John (18:59): So you've, over the years of doing this, you've probably worked with people in different ages, different places in their life. Do you find that people approach it differently? Do you find that it applies almost the same way regardless of where people are? Or is there a perfect time in your life to do this?
Bonnie (19:18): There's no perfect age, time or way, but I find the thing that is shared for people who really get into the process are unlocked by the practice, is that they are open. They come into it and open-hearted. If you're resistant, this isn't going to work because this is a self unlocking book and practice. You have to be open. And so seekers, people who really want to be bettering themselves in their business, in their work, in their relationships, it's that openness that is shared across the demographics. So like we say in marketing, it's more important to understand the mindset and what unites your audience than what makes them different. And this is a practice that cuts across all ages, stages, and types of moments and types of people. What makes it potent is if you come in open to trying something new.

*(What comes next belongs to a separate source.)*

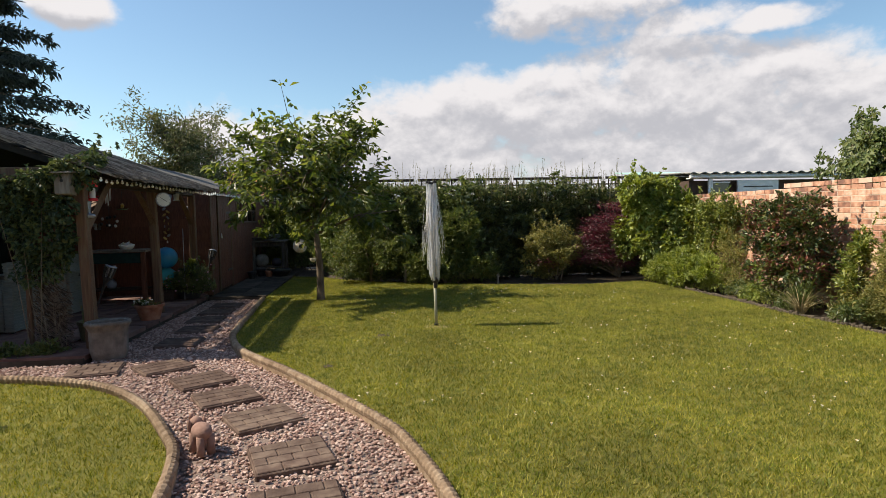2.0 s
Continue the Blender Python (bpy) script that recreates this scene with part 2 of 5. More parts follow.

John (20:26): Absolutely. Well, Bonnie, I appreciate you taking a moment to stop by the Duct Tape Marketing Podcast. You want to invite people where they might connect with you, learn more about your work, and obviously pick up a copy of the life brief.
Bonnie (20:35): Yes, the life brief.com is where you can find everything. The Life Brief book launches on January 16th, and it can be anywhere. You can buy a book, Amazon, bards and noble bookshop.org. Thank you John for having me.
John (20:52): Awesome. Well, again, I appreciate you stopping by and hopefully we'll run into you one of these days out there on the road.